PROBLEM REQUIREMENTS
Which lines below hold the word "time"? Report each one.

SOURCE MATERIAL
● ● ● ●

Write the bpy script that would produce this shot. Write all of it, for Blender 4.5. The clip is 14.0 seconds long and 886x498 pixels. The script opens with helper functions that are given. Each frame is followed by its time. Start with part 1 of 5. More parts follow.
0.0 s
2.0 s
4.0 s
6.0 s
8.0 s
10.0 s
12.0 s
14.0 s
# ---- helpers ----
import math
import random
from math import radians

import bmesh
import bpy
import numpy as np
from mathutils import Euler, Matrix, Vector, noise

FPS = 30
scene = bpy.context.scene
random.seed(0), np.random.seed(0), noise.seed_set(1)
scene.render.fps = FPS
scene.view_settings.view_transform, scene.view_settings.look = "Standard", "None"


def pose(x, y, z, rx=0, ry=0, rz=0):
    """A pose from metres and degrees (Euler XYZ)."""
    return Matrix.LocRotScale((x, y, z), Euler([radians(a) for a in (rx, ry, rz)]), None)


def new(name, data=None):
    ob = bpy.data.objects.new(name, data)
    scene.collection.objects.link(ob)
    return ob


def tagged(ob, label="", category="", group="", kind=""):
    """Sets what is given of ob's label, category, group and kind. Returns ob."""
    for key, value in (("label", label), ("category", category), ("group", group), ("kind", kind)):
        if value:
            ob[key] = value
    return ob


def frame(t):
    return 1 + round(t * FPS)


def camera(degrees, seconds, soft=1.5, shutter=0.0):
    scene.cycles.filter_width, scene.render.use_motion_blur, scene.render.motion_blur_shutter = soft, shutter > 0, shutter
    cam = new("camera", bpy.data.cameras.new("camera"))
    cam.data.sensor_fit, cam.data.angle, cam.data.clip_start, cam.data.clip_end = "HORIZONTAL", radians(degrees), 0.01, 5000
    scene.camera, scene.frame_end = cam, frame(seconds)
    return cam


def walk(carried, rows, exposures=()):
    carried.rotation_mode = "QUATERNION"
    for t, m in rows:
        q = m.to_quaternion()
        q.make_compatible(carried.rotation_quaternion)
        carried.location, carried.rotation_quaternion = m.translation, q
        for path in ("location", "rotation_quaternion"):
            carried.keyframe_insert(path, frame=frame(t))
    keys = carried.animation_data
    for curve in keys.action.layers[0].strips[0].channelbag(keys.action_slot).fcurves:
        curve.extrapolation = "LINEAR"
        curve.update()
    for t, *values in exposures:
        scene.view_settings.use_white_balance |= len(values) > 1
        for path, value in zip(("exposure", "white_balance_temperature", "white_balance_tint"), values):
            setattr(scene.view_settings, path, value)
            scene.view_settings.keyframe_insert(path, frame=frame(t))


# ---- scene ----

● ● ● ●

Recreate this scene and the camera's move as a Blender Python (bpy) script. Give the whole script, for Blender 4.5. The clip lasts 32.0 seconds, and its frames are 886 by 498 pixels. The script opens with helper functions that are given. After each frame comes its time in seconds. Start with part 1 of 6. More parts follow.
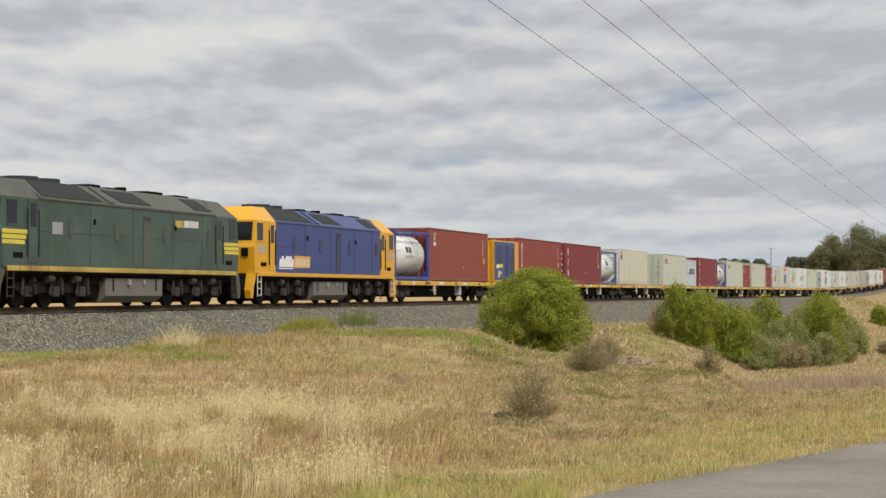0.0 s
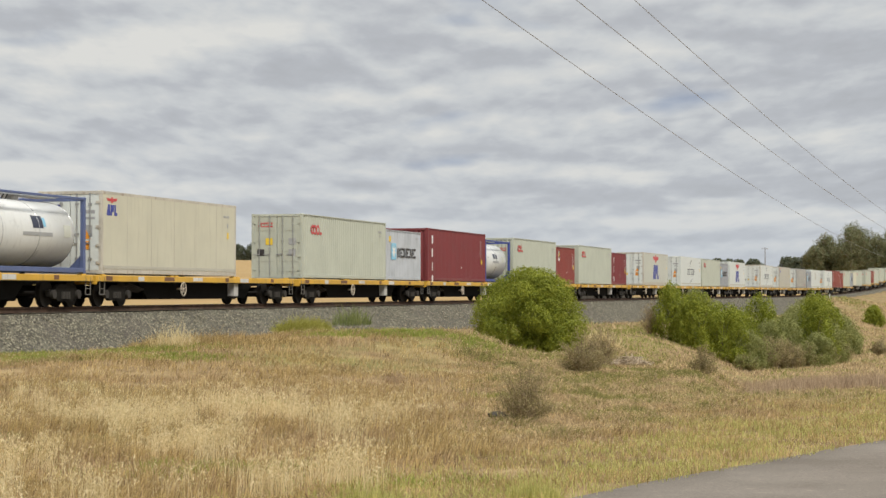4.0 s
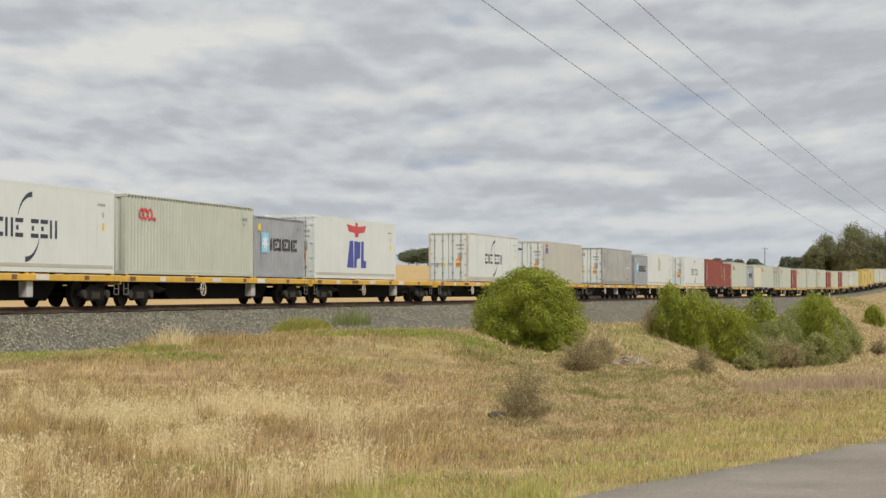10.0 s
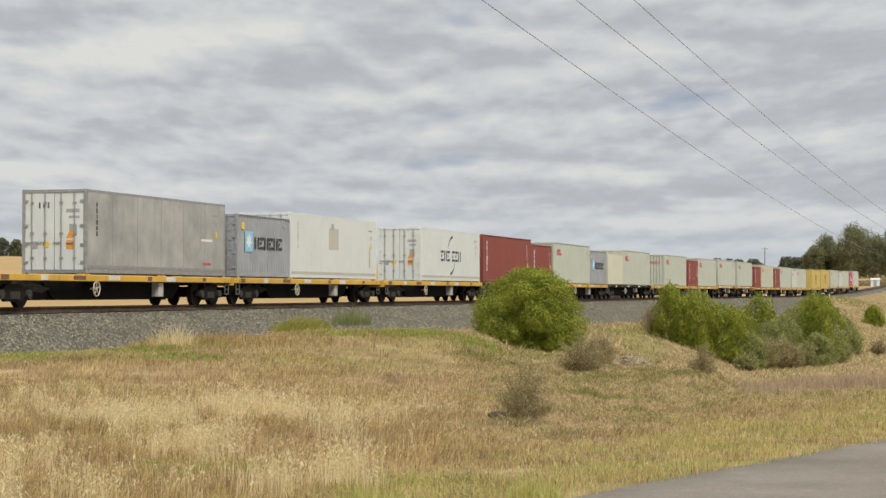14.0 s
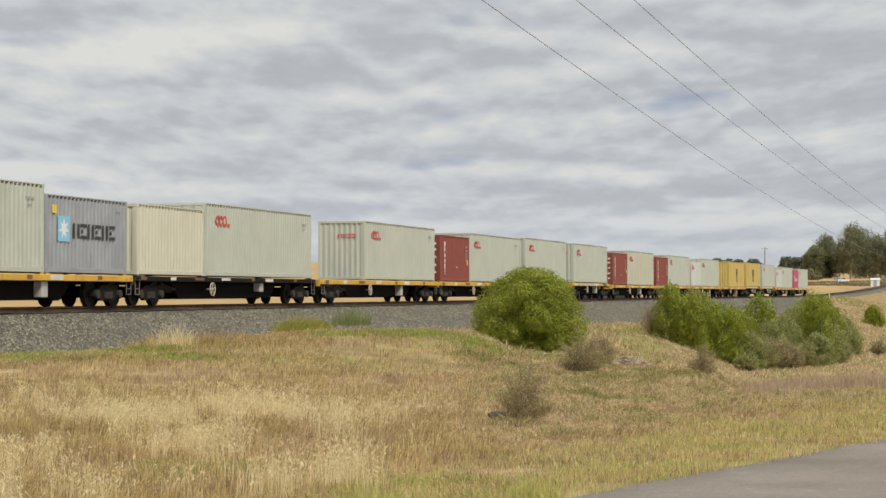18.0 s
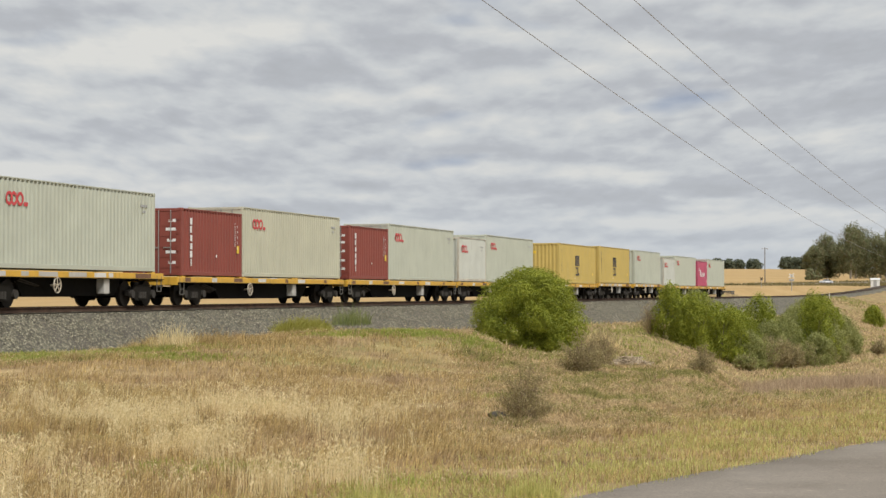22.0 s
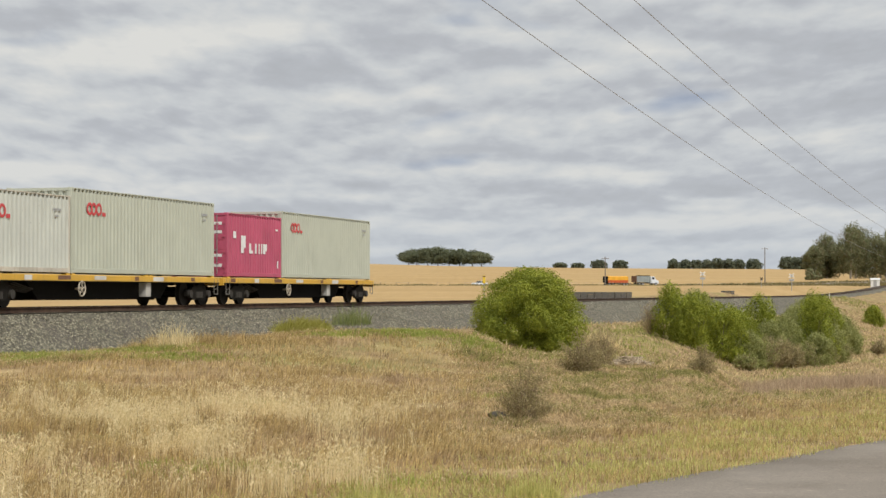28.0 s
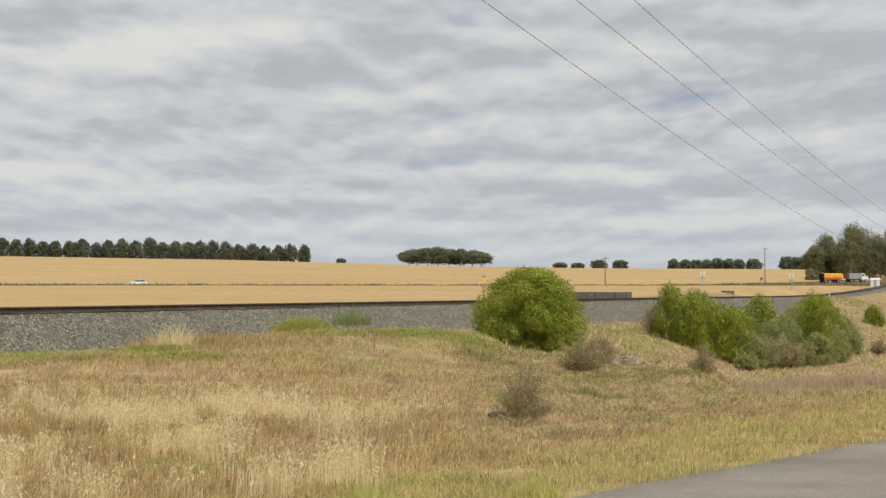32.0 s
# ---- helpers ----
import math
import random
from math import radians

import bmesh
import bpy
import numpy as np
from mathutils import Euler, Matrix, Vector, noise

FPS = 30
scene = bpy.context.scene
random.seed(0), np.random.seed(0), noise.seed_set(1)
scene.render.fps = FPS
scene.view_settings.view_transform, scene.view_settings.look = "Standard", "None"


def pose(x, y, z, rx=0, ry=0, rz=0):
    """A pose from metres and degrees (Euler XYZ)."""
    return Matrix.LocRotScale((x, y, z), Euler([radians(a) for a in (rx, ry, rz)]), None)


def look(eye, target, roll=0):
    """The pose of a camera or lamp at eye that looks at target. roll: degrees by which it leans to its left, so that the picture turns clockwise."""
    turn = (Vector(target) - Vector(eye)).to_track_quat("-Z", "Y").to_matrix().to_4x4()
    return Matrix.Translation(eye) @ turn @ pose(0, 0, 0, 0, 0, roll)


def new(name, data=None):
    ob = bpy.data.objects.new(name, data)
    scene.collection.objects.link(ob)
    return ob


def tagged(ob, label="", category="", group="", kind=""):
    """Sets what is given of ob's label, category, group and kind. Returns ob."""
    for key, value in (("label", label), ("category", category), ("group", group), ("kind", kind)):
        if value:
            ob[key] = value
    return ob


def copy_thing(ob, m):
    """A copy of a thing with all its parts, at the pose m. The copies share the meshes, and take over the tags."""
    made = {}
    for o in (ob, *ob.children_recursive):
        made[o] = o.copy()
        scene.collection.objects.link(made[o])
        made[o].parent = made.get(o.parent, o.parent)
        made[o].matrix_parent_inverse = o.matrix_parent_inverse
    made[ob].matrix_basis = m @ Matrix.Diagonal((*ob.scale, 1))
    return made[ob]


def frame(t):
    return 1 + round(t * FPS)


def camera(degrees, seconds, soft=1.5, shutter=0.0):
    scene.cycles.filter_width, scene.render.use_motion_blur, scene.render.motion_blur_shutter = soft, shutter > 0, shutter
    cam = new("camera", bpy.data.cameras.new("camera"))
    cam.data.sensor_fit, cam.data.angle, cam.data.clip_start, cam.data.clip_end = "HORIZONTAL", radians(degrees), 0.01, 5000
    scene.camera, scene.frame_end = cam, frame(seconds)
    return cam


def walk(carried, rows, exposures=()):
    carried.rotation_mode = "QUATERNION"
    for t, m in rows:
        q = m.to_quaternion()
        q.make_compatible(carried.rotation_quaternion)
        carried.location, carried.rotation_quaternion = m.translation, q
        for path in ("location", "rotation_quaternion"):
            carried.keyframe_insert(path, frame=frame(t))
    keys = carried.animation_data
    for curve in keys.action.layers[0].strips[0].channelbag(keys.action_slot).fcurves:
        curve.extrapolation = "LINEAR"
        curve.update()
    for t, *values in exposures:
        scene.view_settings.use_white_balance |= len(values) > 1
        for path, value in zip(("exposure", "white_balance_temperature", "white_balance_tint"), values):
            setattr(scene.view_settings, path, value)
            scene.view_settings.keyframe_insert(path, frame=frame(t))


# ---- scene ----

● ● ● ●

TASK OUTPUT
Write the bpy script that would produce this shot. Write all of it, for Blender 4.5. The clip is 14.0 seconds long and 886x498 pixels. The script opens with helper functions that are given. Each frame is followed by its time. Start with part 1 of 5. More parts follow.
Recreate this scene and the camera's move as a Blender Python (bpy) script. Give the whole script, for Blender 4.5. The clip lasts 32.0 seconds, and its frames are 886 by 498 pixels. The script opens with helper functions that are given. After each frame comes its time in seconds. Start with part 1 of 6. More parts follow.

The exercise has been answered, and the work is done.